Removing all the 120mm case fans and installing a fan on the Prolimatech Megahalems resulted in considerably higher idle temperatures for the hard drive and graphics card while the CPU temperature only increased two degrees.
The D-Frame remained quite cool when dealing with the CPU and GPU at full load. With the 120mm chassis fans installed, hard drive temperatures remained at just 20 degrees and that figure jumped to 26 degrees with only the heatsink fan present.
The CPU temperature was lowest when placing a 120mm fan directly over the heatsink and that isn't particularly surprising. Nonetheless, the CPU temperature only increased to 73 degrees while its heatsink was passively cooled.
We'll come right out and say it: we generally dislike open-air computer cases. Enclosures such as the Antec LanBoy Air are serious dust magnets and are often louder than traditional solutions. The D-Frame exacerbates those shortcomings by lacking features such as stock fans and an external storage bay, but we appreciate the additional cooling capabilities, ease of installation and general showiness of its open-air design, which is the best we've seen and fun enough to work with that we could accept its drawbacks.
Along with clean welds and a durable paint job, the D-Frame comes with two high quality tempered glass side panels that help justify its $400 asking price. In Win's attention to detail is excellent all around, having included all black sleeved cables as well as the tools required to build the case. The enclosure's cable management setup is first class, providing practical means of routing excess wires, while there is plenty of clearance for components such as the power supply and multiple high-end graphics cards.

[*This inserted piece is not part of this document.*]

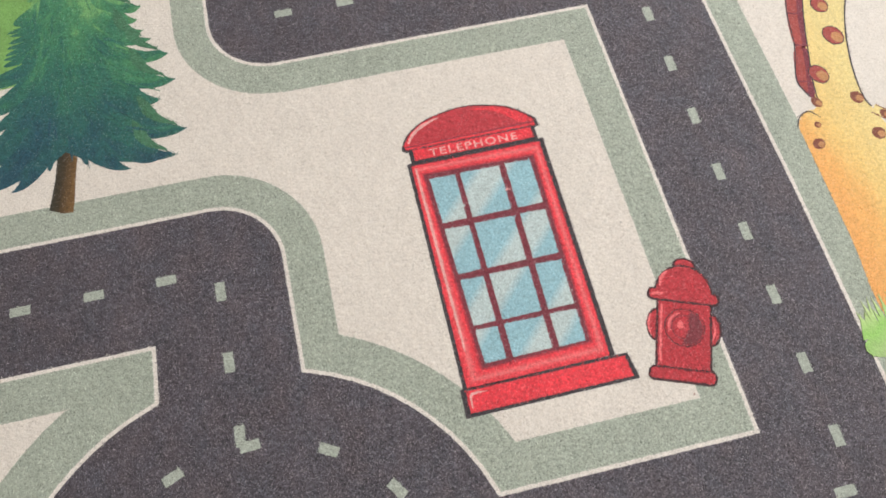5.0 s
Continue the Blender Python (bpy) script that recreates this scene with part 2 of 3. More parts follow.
def part(name, bm, material, parent=None, label=""):
    me = bpy.data.meshes.new(name)
    bm.to_mesh(me)
    bm.free()
    for m in (material if isinstance(material, (list, tuple)) else [material]):
        me.materials.append(m)
    ob = new(name, me)
    ob.parent = parent
    return tagged(ob, label)


def patch(name, points, layer, material, parent=None, label="", fuzz=True):
    """A part that is one printed patch."""
    bm = bmesh.new()
    sheet(bm, points, layer * STEP, fuzz=fuzz)
    ob = part(name, bm, material, parent, label)
    PRINTS.append((ob, 0, points, layer * STEP))
    return ob


def slab(bm, lo, hi):
    m = bmesh.ops.create_cube(bm, size=1.0)["verts"]
    for v in m:
        v.co = Vector([(lo[i] + hi[i]) / 2 + v.co[i] * (hi[i] - lo[i]) for i in range(3)])


def moved(points, x, y, turn):
    c, s = math.cos(radians(turn)), math.sin(radians(turn))
    return [(x + px * c - py * s, y + px * s + py * c) for px, py in points]


# ---------------------------------------------------------------- the room
ROOM = (-2.4, -2.2, 3.8, 2.8)
FLOOR_Z, TOP_Z = -0.007, 2.45
bm = bmesh.new()
slab(bm, (ROOM[0] - 0.2, ROOM[1] - 0.2, FLOOR_Z - 0.1), (ROOM[2] + 0.2, ROOM[3] + 0.2, FLOOR_Z))
tagged(part("floor", bm, BOARD), "plain brown wooden floor under the rug", "floor", kind="structure")
bm = bmesh.new()
slab(bm, (ROOM[0] - 0.2, ROOM[1] - 0.2, TOP_Z), (ROOM[2] + 0.2, ROOM[3] + 0.2, TOP_Z + 0.1))
tagged(part("ceiling", bm, WALL), "plain white painted ceiling", "ceiling", kind="structure")
for side, lo, hi in (("south", (ROOM[0], ROOM[1] - 0.15), (ROOM[2], ROOM[1])), ("west", (ROOM[0] - 0.15, ROOM[1]), (ROOM[0], ROOM[3])),
                     ("east", (ROOM[2], ROOM[1]), (ROOM[2] + 0.15, ROOM[3]))):
    bm = bmesh.new()
    slab(bm, (*lo, FLOOR_Z), (*hi, TOP_Z))
    tagged(part("wall_" + side, bm, WALL), "plain white painted wall", "wall", kind="structure")
WIN0, WIN1 = 1.45, 3.25  # the added window's sides, along the wall
bm = bmesh.new()
for x0, z0, x1, z1 in ((ROOM[0], FLOOR_Z, WIN0, TOP_Z), (WIN1, FLOOR_Z, ROOM[2], TOP_Z), (WIN0, FLOOR_Z, WIN1, 0.75), (WIN0, 2.15, WIN1, TOP_Z)):
    slab(bm, (x0, ROOM[3], z0), (x1, ROOM[3] + 0.15, z1))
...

In case you skipped the earlier pages, we should note again that the D-Frame must be assembled itself before you can install PC hardware and some may view this as a negative while plenty of others will love it. Although we enjoy playing enthusiast as much as the next hardware buff, there's really no reason why the case couldn't come prebuilt and at the very least In Win could improve the assembly instructions. Nonetheless, we managed fine with the company's directions and we assume most others would too.
The bottom line is that we absolutely love the D-Frame and wouldn't hesitate to buy it tomorrow – if not for its price, which at least makes me think twice about the competition at the same price range. Anything as unique as the D-Frame tends to carry some kind of premium and that's precisely the situation here. At $400, In Win is offering one of the most expensive cases available, out-pricing the Lian Li PC-V2120, Silverstone Temjin TJ07, Cooler Master Cosmos II and even the Corsair 900D. The D-Frame is $20 to $50 more than those cases while being smaller and having less features.
The choice won't be easy for the average gamer to part with this kind of cash when there are many fine choices in the sub-$200 territory, however the D-Frame is definitely the most unique product among those mentioned and quite possibly the most appealing for those building a hardcore gaming machine when you consider its respectable cooling performance. If you know how to wield a can of compressed air, the D-Frame could be the perfect chassis for your next luxury system.
Pros: Unique looks set the D-Frame apart. Open-air design performed exceptionally well. DIY'ers will love the fact you must assemble it first.
Cons: Relatively feature-less case when compared to the competition. Steep price to ask for a PC case.